Prince Harry and Meghan Markle’s broadside against a “ring of highly aggressive paparazzi” shows they “whine whine whine,” Caitlyn Jenner has said.

The Duke and Duchess of Sussex released a dramatic statement on May 17 calling out photographers who the night before had engaged in a “near catastrophic car chase” which “resulted in multiple near collisions involving other drivers on the road, pedestrians and two NYPD officers.”

The wording suggested the possibility of a car accident similar to the one that killed Princess Diana in Paris, in 1997.

Prince Harry and Meghan in New York
Prince Harry and Meghan Markle are photographed getting into a car in New York on September 24, 2021. They were involved in what they described as a two-hour chase with paparazzi on May 16.
Robert Kamau/GC Images

However, the NYPD and the mayor of New York played down the Sussexes’ version of events, sparking an online debate about whether the couple’s choice of language had exaggerated the seriousness of the incident.

Jenner said she had been followed by photographers in New York and Los Angeles and felt it “comes with the territory” in a tweet viewed more than 470,000 times and liked 7,400 times.

“I have been party to paps following me in NY (definitely not 2 hrs and plenty of evidence—kind of the point since they have cameras), LA (even in a city with lots of driving and long distances between destinations, not 2 hours, and AGAIN LOTS OF EVIDENCE) it comes with the territory.

“Whine whine whine is all these 2 seem to do,” The Keeping Up With the Kardashians star wrote.

A statement from the Sussex team on May 17 read: “Last night the Duke and Duchess of Sussex and [Meghan’s mother Doria Ragland] were involved in a near catastrophic car chase at the hands of a ring of highly aggressive paparazzi.

“This relentless pursuit, lasting over two hours, resulted in multiple near collisions involving other drivers on the road, pedestrians and two NYPD officers. While being a public figure comes with a level of interest from the public, it should never come at the cost of anyone’s safety.”

However, they lost control of the narrative within hours when the NYPD presented a toned-down description of events: “There were numerous photographers that made their transport challenging.

“The Duke and Duchess of Sussex arrived at their destination and there were no reported collisions, summonses, injuries, or arrests in regard.”

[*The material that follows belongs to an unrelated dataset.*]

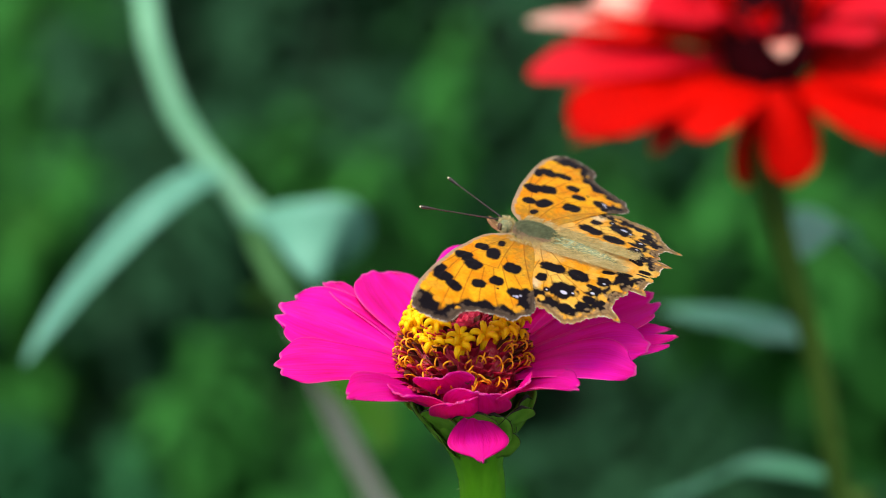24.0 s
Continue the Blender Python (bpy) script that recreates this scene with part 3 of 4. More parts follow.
def under(p, edge, nz, nf, nl, lines, root, bands, pale, grey=0.0):
    """The closed wing's side: tan ground with short dark dashes, brown cross bands, an ochre border."""
    r = np.hypot(p[:, 0] - root[0], p[:, 1] - root[1])
    col = mix((0.50, 0.26, 0.03), (0.97, 0.66, 0.17), nz * 1.6 + 0.58)
    for at, half, tone, most in bands:
        col = mix(col, tone, np.clip(1.4 - np.abs(r + 1.5 * nz + 0.5 * nf - at) / half, 0, most))
    col = mix(col, (0.74, 0.51, 0.31), np.clip(np.zeros(len(p)) + grey, 0, 1))
    border = np.clip((4.2 - edge + 0.8 * nz + 0.4 * nf) / 0.5, 0, 1)
    col = mix(col, (0.86, 0.52, 0.06), 0.85 * border)
    col = mix(col, (0.20, 0.09, 0.02), border * np.clip((0.12 + nl + 0.6 * nf) / 0.12, 0, 0.8) * np.clip((3.4 - edge) / 1.2, 0.15, 1))
    col = mix(col, (0.22, 0.10, 0.03), np.clip(1.2 - np.abs(edge - 4.3 + 0.7 * nz + 0.3 * nf) / 0.22, 0, 0.75))
    # dashes run across the wing's length, thin and broken
    dash = np.array([noise.noise((a * 1.25, b * 0.5, 2.0)) for a, b in zip(r + 0.7 * nf, np.arctan2(p[:, 1] - root[1], p[:, 0] - root[0]) * np.maximum(r, 2.0))])
    gate = np.clip((0.6 * nf + 0.8 * nl + 0.16) / 0.08, 0, 1) * np.clip(1.8 - r / 9.0, 0.3, 1)
    col = mix(col, (0.045, 0.02, 0.01), gate * np.clip((0.115 - np.abs(dash)) / 0.05, 0, 0.92))
    col = mix(col, (0.10, 0.045, 0.015), np.clip(1.25 - veins(p, lines) / 0.13, 0, 0.85))
    col = mix(col, (0.06, 0.03, 0.02), np.clip((0.55 - edge + 0.4 * nf) / 0.25, 0, 0.85))
    col = mix(col, (0.80, 0.72, 0.60), np.clip((0.03 - edge + 0.08 * nf) / 0.05, 0, 0.8))
    col = np.clip(1.12 * col, 0, 1)
    for x, y, q in pale:
        col = mix(col, (0.9, 0.78, 0.60), (q - np.hypot(p[:, 0] - x, 1.8 * (p[:, 1] - y)) + 0.1 * nf) / 0.1)
    for k in range(6):
        x, y = (7.4 - k * 1.9, 17.0 - 0.35 * k) if root[0] > 0 else (-6.0 - 1.3 * k, 11.6 - 1.5 * k)
        col = mix(col, (0.03, 0.015, 0.01), (0.24 - np.hypot(p[:, 0] - x, p[:, 1] - y)) / 0.08)
    return col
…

Harry and Meghan Leave Ziegfeld Ballroom
Meghan Markle and Prince Harry are seen leaving the Ziegfeld Ballroom on May 16, 2023 in New York. They were followed by paparazzi on their way to a friend’s apartment.
MEGA/GC Images

New York City Mayor Eric Adams said: “I would find it hard to believe that there was a two-hour, high speed-chase.” Though he added: “If it’s 10 minutes, a 10-minute chase is extremely dangerous in New York City.”

Jenner’s comment came in reply to a post by Megyn Kelly, a regular critic of the couple, which was viewed more than 5 million times liked more than 37,000 times.

Kelly wrote: “I lived in Manhattan for 17 yrs & it is not possible to have a 2hr ‘car chase’ there.

“Too many street lights/stop signs, too much foot/car traffic & hundreds of places you could safely pull over to protect yourself.”

There was, however, no dispute about the fact the photographers were following Harry, Meghan and Ragland after they left the Ziegfeld Ballroom, in New York, at around 10pm.

Picture agency Backgrid released a statement defending the actions of photographers on the basis they apparently wanted to know if Harry and Meghan were going on to a dinner after the gala.

That may be an unfamiliar experience for Harry, having come from Britain where there are far more powers available to celebrities to fight back against alleged harassment by photographers.

Unlike the U.S. press, Britain’s newspapers are regulated by an organization called IPSO. Code-of-conduct rules say: “Journalists must not engage in intimidation, harassment or persistent pursuit.

“They must not persist in questioning, telephoning, pursuing or photographing individuals once asked to desist; nor remain on property when asked to leave and must not follow them. If requested, they must identify themselves and whom they represent.

“Editors must ensure these principles are observed by those working for them and take care not to use non-compliant material from other sources.”

Journalists working for British newspapers are supposed to keep a copy of the IPSO code of conduct on them at all times.

Harry and Meghan appear intent on pursuing criminal prosecution after Newsweek was told the prince will hand over his own images and footage of the paparazzi shot on his mobile phone to the NYPD.

However, it is yet to be seen whether any action will follow.